## [Problem to solve]
Go through the listing and set it down exactly, leaving out its pictures.

Start Collected data

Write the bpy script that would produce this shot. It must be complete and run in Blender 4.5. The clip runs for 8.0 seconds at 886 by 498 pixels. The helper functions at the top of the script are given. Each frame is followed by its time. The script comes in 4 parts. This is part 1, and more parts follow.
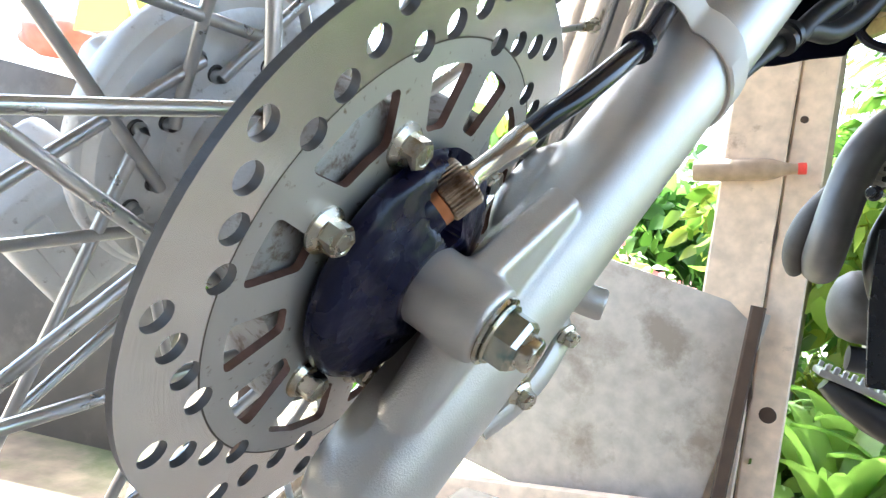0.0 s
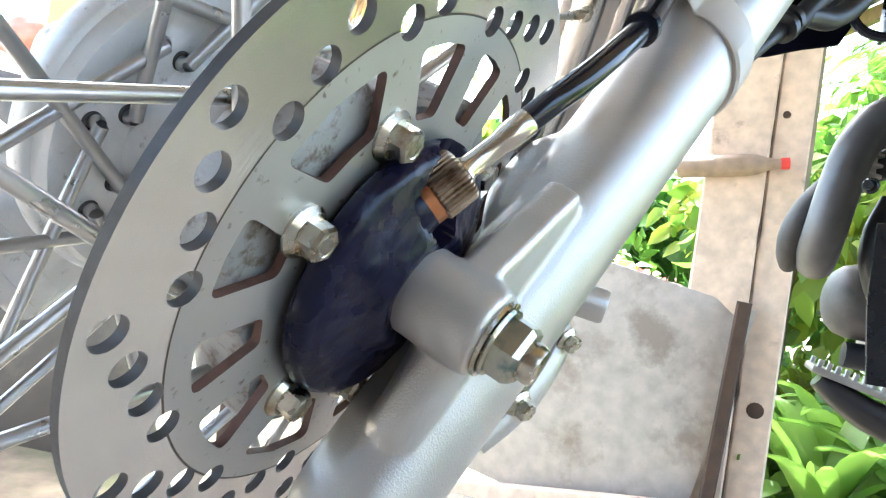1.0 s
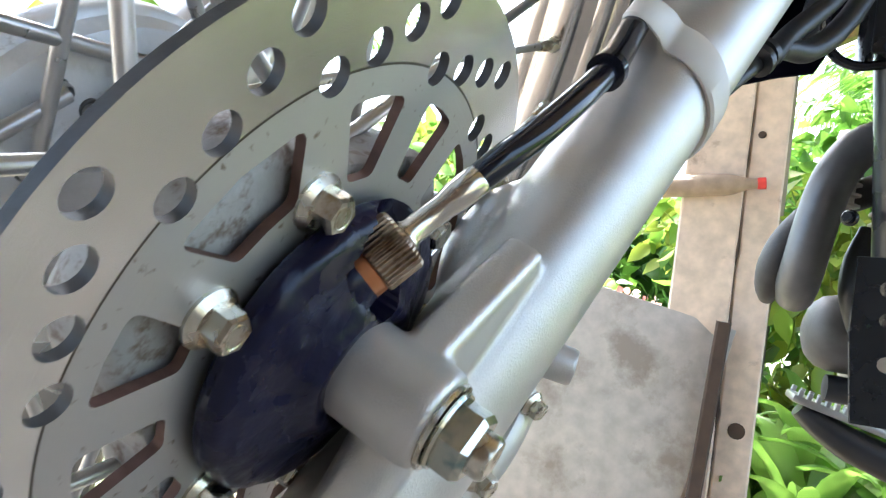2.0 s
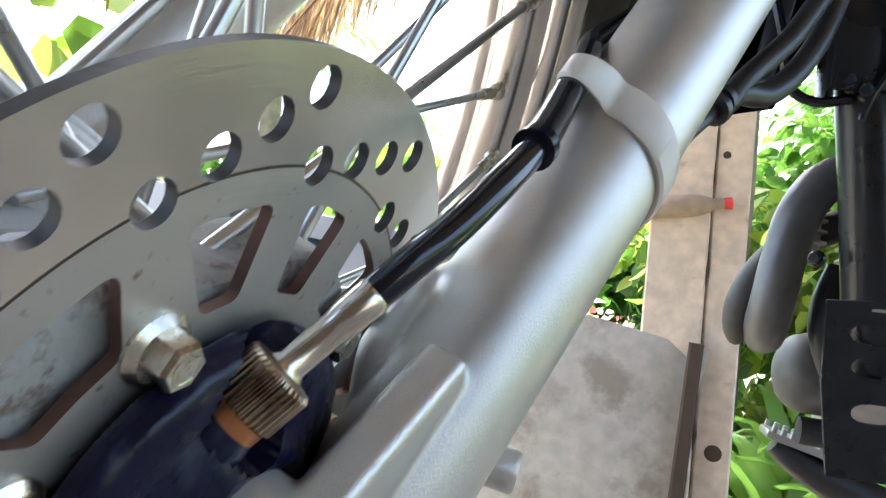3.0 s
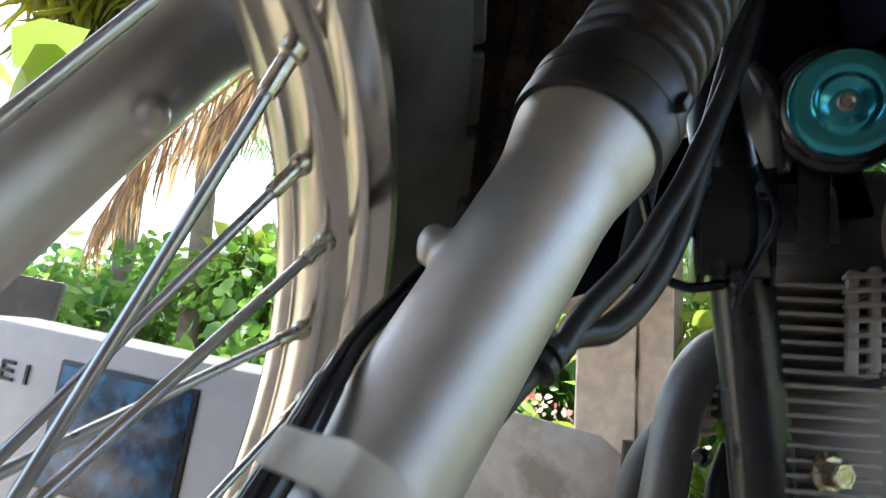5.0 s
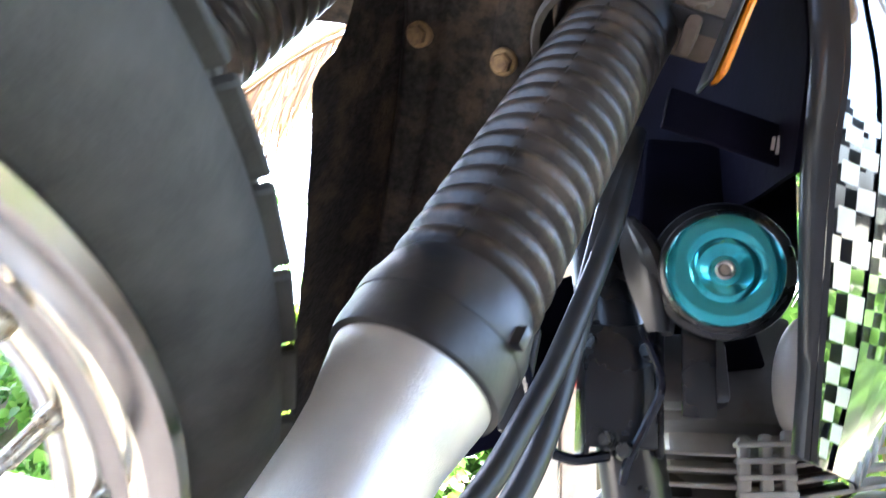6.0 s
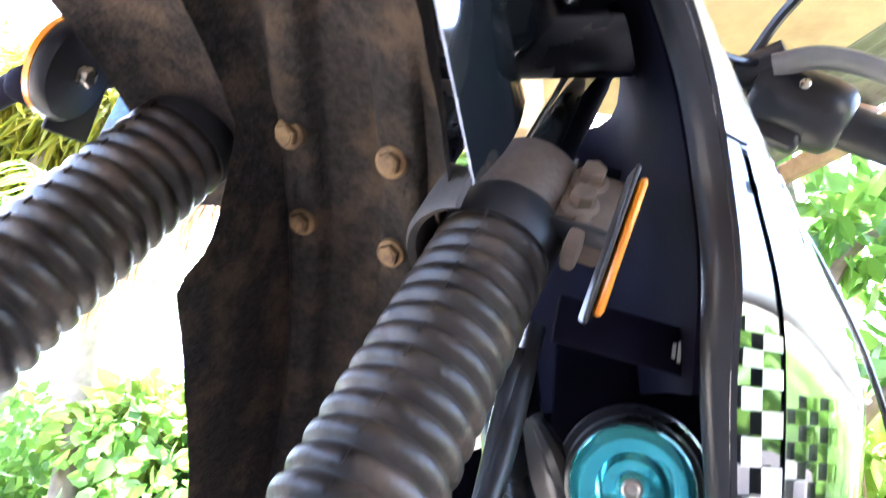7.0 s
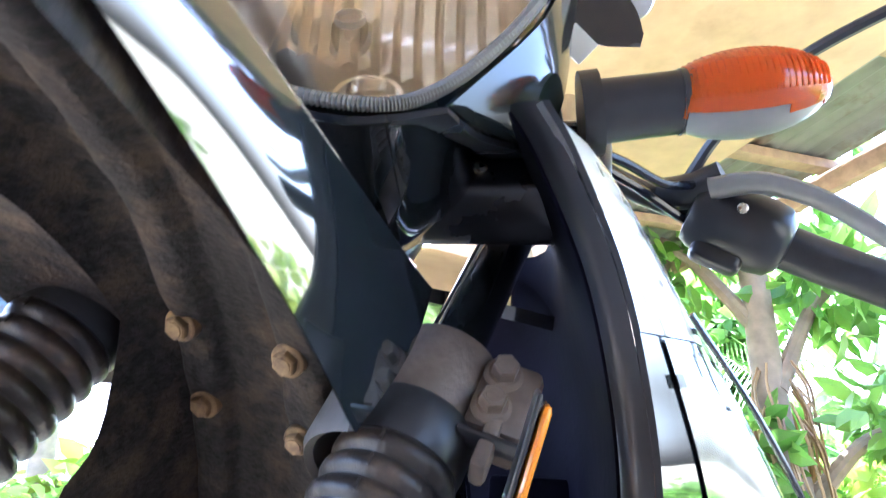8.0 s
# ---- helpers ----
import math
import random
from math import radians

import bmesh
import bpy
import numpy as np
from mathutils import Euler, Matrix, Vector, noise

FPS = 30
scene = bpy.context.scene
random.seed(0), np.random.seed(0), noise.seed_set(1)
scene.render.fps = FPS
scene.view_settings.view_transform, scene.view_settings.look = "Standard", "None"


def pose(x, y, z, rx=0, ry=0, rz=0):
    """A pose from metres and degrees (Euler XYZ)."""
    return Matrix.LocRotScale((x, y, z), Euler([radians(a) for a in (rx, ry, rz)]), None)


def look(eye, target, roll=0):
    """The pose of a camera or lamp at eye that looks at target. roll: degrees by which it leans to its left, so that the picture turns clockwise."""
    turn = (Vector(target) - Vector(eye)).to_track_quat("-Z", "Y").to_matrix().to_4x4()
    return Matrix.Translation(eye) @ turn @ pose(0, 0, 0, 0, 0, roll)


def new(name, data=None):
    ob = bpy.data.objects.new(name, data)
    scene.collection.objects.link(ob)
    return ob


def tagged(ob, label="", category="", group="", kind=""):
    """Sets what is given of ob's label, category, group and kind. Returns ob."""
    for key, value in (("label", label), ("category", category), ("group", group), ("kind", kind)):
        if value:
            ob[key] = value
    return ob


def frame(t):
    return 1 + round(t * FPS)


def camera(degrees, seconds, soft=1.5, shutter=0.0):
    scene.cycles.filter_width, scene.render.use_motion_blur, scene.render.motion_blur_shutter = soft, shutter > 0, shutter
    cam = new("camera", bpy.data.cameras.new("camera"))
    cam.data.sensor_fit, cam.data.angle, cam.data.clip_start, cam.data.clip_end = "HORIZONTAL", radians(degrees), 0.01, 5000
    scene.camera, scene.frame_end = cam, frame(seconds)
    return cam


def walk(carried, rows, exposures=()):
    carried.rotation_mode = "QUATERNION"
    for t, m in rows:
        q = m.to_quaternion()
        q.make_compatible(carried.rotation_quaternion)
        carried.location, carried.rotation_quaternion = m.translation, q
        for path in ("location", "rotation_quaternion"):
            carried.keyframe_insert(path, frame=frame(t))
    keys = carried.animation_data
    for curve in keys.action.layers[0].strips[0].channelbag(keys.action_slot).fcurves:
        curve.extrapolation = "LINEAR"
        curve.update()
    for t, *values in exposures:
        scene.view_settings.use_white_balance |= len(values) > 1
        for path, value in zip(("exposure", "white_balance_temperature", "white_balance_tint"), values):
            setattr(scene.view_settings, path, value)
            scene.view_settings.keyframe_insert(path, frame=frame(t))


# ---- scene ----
cam = camera(66.0, 8.0, soft=1.2, shutter=0.4)
PATH = [
    (0, (0.1170, -0.2217, 0.3515), (-0.2862, 0.6932, 0.3320), 8.73),
    (0.5, (0.1115, -0.2110, 0.3490), (-0.2703, 0.7129, 0.3252), 8.13),
    (1, (0.1061, -0.2034, 0.3509), (-0.2760, 0.7206, 0.3353), 7.85),
    (2.5, (0.1050, -0.1585, 0.3811), (-0.2383, 0.7803, 0.4092), 6.79),
    (3, (0.1088, -0.1402, 0.3960), (-0.2206, 0.8030, 0.4405), 5.87),
    (3.5, (0.1162, -0.1252, 0.4140), (-0.2032, 0.8205, 0.4733), 5.57),
    (4, (0.1249, -0.1060, 0.4341), (-0.1777, 0.8438, 0.5130), 5.13),
    (4.2, (0.1291, -0.0992, 0.4444), (-0.1675, 0.8521, 0.5289), 4.69),
    (5.3, (0.1621, -0.0635, 0.5238), (-0.0787, 0.8907, 0.7013), 3.65),
    (5.5, (0.1673, -0.0546, 0.5416), (-0.0548, 0.9012, 0.7346), 3.44),
    (6, (0.1844, -0.0359, 0.5712), (0.0165, 0.9188, 0.8171), 2.61),
    (6.5, (0.2108, -0.0240, 0.6180), (0.0520, 0.9236, 0.8953), 0.93),
    (7, (0.2337, -0.0210, 0.6671), (0.0976, 0.9179, 0.9836), -0.01),
    (7.5, (0.2528, -0.0179, 0.7066), (0.1472, 0.9052, 1.0762), -0.74),
    (8, (0.2704, -0.0182, 0.7438), (0.1721, 0.9019, 1.1228), -2.21),
]
EXPOSURES = [(0.0, 3.48, 5650, 2), (1.0, 3.72, 5650, 2), (2.5, 3.10, 5700, 3), (3.3, 2.98, 5700, 4), (4.2, 2.30, 5750, 4), (5.3, 2.75, 5700, 5), (5.5, 3.3, 5650, 6), (6.0, 4.45, 5350, 10), (6.5, 4.68, 5350, 13), (7.2, 4.95, 5200, 16), (8.0, 4.75, 4950, 13)]
walk(cam, [(t, look(eye, target, roll)) for t, eye, target, roll in PATH], EXPOSURES)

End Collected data

## [Result]
Write the bpy script that would produce this shot. It must be complete and run in Blender 4.5. The clip runs for 8.0 seconds at 886 by 498 pixels. The helper functions at the top of the script are given. Each frame is followed by its time. The script comes in 4 parts. This is part 1, and more parts follow.
0.0 s
1.0 s
2.0 s
3.0 s
5.0 s
6.0 s
7.0 s
8.0 s
# ---- helpers ----
import math
import random
from math import radians

import bmesh
import bpy
import numpy as np
from mathutils import Euler, Matrix, Vector, noise

FPS = 30
scene = bpy.context.scene
random.seed(0), np.random.seed(0), noise.seed_set(1)
scene.render.fps = FPS
scene.view_settings.view_transform, scene.view_settings.look = "Standard", "None"


def pose(x, y, z, rx=0, ry=0, rz=0):
    """A pose from metres and degrees (Euler XYZ)."""
    return Matrix.LocRotScale((x, y, z), Euler([radians(a) for a in (rx, ry, rz)]), None)


def look(eye, target, roll=0):
    """The pose of a camera or lamp at eye that looks at target. roll: degrees by which it leans to its left, so that the picture turns clockwise."""
    turn = (Vector(target) - Vector(eye)).to_track_quat("-Z", "Y").to_matrix().to_4x4()
    return Matrix.Translation(eye) @ turn @ pose(0, 0, 0, 0, 0, roll)


def new(name, data=None):
    ob = bpy.data.objects.new(name, data)
    scene.collection.objects.link(ob)
    return ob


def tagged(ob, label="", category="", group="", kind=""):
    """Sets what is given of ob's label, category, group and kind. Returns ob."""
    for key, value in (("label", label), ("category", category), ("group", group), ("kind", kind)):
        if value:
            ob[key] = value
    return ob


def frame(t):
    return 1 + round(t * FPS)


def camera(degrees, seconds, soft=1.5, shutter=0.0):
    scene.cycles.filter_width, scene.render.use_motion_blur, scene.render.motion_blur_shutter = soft, shutter > 0, shutter
    cam = new("camera", bpy.data.cameras.new("camera"))
    cam.data.sensor_fit, cam.data.angle, cam.data.clip_start, cam.data.clip_end = "HORIZONTAL", radians(degrees), 0.01, 5000
    scene.camera, scene.frame_end = cam, frame(seconds)
    return cam


def walk(carried, rows, exposures=()):
    carried.rotation_mode = "QUATERNION"
    for t, m in rows:
        q = m.to_quaternion()
        q.make_compatible(carried.rotation_quaternion)
        carried.location, carried.rotation_quaternion = m.translation, q
        for path in ("location", "rotation_quaternion"):
            carried.keyframe_insert(path, frame=frame(t))
    keys = carried.animation_data
    for curve in keys.action.layers[0].strips[0].channelbag(keys.action_slot).fcurves:
        curve.extrapolation = "LINEAR"
        curve.update()
    for t, *values in exposures:
        scene.view_settings.use_white_balance |= len(values) > 1
        for path, value in zip(("exposure", "white_balance_temperature", "white_balance_tint"), values):
            setattr(scene.view_settings, path, value)
            scene.view_settings.keyframe_insert(path, frame=frame(t))


# ---- scene ----
cam = camera(66.0, 8.0, soft=1.2, shutter=0.4)
PATH = [
    (0, (0.1170, -0.2217, 0.3515), (-0.2862, 0.6932, 0.3320), 8.73),
    (0.5, (0.1115, -0.2110, 0.3490), (-0.2703, 0.7129, 0.3252), 8.13),
    (1, (0.1061, -0.2034, 0.3509), (-0.2760, 0.7206, 0.3353), 7.85),
    (2.5, (0.1050, -0.1585, 0.3811), (-0.2383, 0.7803, 0.4092), 6.79),
    (3, (0.1088, -0.1402, 0.3960), (-0.2206, 0.8030, 0.4405), 5.87),
    (3.5, (0.1162, -0.1252, 0.4140), (-0.2032, 0.8205, 0.4733), 5.57),
    (4, (0.1249, -0.1060, 0.4341), (-0.1777, 0.8438, 0.5130), 5.13),
    (4.2, (0.1291, -0.0992, 0.4444), (-0.1675, 0.8521, 0.5289), 4.69),
    (5.3, (0.1621, -0.0635, 0.5238), (-0.0787, 0.8907, 0.7013), 3.65),
    (5.5, (0.1673, -0.0546, 0.5416), (-0.0548, 0.9012, 0.7346), 3.44),
    (6, (0.1844, -0.0359, 0.5712), (0.0165, 0.9188, 0.8171), 2.61),
    (6.5, (0.2108, -0.0240, 0.6180), (0.0520, 0.9236, 0.8953), 0.93),
    (7, (0.2337, -0.0210, 0.6671), (0.0976, 0.9179, 0.9836), -0.01),
    (7.5, (0.2528, -0.0179, 0.7066), (0.1472, 0.9052, 1.0762), -0.74),
    (8, (0.2704, -0.0182, 0.7438), (0.1721, 0.9019, 1.1228), -2.21),
]
EXPOSURES = [(0.0, 3.48, 5650, 2), (1.0, 3.72, 5650, 2), (2.5, 3.10, 5700, 3), (3.3, 2.98, 5700, 4), (4.2, 2.30, 5750, 4), (5.3, 2.75, 5700, 5), (5.5, 3.3, 5650, 6), (6.0, 4.45, 5350, 10), (6.5, 4.68, 5350, 13), (7.2, 4.95, 5200, 16), (8.0, 4.75, 4950, 13)]
walk(cam, [(t, look(eye, target, roll)) for t, eye, target, roll in PATH], EXPOSURES)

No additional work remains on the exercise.